**MATERIAL FOR THIS EXERCISE**
========

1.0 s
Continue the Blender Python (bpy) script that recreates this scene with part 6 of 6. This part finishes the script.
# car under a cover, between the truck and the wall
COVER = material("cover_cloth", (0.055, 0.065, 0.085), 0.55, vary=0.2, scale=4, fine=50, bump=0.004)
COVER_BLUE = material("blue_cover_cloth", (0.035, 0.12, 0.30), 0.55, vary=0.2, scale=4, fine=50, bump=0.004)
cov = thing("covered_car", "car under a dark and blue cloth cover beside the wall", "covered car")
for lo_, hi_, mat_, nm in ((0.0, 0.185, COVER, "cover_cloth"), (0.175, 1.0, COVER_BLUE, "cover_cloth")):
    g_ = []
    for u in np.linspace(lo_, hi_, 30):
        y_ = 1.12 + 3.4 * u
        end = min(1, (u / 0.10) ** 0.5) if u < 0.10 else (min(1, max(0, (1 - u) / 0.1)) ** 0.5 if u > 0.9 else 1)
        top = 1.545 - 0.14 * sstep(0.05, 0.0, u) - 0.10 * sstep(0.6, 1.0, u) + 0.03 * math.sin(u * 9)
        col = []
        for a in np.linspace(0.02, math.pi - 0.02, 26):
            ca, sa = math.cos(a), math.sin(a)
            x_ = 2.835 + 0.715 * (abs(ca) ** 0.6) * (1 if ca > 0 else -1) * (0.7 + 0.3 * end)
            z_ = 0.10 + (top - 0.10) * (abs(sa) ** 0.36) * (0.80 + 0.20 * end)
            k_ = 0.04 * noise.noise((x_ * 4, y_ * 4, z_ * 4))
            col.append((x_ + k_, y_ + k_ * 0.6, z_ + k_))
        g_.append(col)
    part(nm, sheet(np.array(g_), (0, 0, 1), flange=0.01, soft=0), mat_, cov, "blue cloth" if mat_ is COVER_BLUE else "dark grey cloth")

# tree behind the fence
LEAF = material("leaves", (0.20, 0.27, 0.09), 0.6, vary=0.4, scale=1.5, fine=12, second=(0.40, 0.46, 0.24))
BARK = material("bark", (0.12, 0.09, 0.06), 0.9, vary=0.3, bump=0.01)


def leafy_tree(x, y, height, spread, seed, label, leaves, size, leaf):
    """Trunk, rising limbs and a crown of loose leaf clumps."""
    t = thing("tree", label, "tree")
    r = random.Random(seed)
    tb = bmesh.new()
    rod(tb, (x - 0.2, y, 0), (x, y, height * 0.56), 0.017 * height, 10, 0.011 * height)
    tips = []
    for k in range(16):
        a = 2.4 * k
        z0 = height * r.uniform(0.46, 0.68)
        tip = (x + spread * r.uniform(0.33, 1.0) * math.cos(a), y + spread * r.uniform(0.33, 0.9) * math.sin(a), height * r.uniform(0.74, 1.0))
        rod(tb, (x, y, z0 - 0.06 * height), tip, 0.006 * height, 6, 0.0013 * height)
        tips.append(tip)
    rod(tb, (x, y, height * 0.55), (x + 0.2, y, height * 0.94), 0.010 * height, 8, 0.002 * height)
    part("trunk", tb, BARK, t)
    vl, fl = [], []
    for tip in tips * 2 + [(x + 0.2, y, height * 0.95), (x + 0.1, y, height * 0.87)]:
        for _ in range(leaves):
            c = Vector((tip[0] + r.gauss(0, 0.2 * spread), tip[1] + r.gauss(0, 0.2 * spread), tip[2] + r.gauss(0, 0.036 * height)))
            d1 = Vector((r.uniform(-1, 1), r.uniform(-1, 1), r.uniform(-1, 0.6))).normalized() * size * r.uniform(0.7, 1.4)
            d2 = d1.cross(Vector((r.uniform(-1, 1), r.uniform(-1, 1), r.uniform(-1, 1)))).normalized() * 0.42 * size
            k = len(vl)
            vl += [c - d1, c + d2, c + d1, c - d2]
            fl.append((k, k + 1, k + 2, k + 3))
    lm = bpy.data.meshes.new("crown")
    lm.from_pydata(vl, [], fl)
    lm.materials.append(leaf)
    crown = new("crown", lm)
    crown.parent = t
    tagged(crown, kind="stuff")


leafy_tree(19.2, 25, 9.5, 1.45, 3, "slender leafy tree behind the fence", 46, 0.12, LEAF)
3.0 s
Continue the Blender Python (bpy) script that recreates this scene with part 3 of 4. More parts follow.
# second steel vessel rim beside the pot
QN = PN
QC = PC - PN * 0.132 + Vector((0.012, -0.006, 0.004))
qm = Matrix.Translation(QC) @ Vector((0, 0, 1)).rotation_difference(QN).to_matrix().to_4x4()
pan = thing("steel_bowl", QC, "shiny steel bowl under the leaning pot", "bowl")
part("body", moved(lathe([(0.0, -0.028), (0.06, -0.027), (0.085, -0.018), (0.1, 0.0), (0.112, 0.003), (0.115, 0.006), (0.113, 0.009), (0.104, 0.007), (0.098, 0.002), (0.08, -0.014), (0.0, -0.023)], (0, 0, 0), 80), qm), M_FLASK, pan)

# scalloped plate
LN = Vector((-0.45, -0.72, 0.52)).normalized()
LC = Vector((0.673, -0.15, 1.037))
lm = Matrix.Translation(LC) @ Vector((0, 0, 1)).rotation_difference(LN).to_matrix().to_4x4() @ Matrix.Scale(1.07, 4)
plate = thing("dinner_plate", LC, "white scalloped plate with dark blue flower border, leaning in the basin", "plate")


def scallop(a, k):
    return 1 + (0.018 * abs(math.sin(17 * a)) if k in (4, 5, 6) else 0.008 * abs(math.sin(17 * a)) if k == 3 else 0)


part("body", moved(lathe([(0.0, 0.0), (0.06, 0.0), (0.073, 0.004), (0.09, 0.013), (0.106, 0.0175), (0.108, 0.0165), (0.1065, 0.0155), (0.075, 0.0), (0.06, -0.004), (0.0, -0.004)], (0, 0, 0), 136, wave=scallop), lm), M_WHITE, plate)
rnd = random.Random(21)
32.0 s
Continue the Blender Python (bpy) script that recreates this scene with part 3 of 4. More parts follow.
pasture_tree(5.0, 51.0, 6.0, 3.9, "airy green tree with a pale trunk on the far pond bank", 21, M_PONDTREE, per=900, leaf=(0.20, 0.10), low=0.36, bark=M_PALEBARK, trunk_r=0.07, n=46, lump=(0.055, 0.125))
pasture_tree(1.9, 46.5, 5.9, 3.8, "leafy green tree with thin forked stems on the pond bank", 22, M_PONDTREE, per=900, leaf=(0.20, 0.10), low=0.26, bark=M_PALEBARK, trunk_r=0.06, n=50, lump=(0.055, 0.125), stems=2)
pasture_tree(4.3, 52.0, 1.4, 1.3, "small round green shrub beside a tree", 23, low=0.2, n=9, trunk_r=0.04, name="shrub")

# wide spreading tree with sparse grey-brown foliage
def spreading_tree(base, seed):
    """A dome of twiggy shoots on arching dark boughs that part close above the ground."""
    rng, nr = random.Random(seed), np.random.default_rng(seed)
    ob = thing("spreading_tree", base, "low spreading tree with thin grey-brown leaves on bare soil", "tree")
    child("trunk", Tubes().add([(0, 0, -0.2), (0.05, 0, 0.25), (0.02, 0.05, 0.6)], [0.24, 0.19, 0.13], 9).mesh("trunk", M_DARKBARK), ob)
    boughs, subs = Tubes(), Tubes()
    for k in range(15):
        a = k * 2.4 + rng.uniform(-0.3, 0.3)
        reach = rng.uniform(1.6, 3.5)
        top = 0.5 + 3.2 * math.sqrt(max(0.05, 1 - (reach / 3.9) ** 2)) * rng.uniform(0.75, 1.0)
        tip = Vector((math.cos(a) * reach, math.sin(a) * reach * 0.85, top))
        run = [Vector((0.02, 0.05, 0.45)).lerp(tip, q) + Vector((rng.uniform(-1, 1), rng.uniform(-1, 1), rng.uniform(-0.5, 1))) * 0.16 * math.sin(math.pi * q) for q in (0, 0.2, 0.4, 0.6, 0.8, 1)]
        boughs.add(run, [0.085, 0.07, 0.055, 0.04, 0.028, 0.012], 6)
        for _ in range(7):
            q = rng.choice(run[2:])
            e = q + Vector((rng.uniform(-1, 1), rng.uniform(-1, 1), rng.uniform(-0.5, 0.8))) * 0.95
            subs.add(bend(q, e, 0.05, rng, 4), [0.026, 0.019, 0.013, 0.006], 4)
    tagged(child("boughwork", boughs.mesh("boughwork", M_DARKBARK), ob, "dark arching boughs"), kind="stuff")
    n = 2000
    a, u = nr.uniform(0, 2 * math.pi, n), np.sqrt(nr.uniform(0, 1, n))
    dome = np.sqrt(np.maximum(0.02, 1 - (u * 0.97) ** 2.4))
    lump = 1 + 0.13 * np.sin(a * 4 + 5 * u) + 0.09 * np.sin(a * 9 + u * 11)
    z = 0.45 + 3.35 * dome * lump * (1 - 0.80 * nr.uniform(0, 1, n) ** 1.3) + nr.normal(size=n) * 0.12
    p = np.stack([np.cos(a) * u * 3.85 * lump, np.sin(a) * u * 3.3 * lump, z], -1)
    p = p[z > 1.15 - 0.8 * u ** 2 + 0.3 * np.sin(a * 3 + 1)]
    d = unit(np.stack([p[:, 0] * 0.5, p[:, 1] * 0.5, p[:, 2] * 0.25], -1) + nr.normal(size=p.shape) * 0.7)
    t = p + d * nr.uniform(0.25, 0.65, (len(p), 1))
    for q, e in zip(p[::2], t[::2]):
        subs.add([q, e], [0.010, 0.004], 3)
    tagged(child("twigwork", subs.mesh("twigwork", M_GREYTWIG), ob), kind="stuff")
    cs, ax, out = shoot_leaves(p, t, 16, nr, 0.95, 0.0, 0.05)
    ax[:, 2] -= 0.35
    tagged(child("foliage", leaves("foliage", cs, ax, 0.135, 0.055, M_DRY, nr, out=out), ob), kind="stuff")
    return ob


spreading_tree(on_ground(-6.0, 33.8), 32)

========

**OBJECTIVE**
In the listing, find all lines with the string "that" and copy them.

**FINISHED EXERCISE**
Continue the Blender Python (bpy) script that recreates this scene with part 6 of 6. This part finishes the script.
Continue the Blender Python (bpy) script that recreates this scene with part 3 of 4. More parts follow.
Continue the Blender Python (bpy) script that recreates this scene with part 3 of 4. More parts follow.
    """A dome of twiggy shoots on arching dark boughs that part close above the ground."""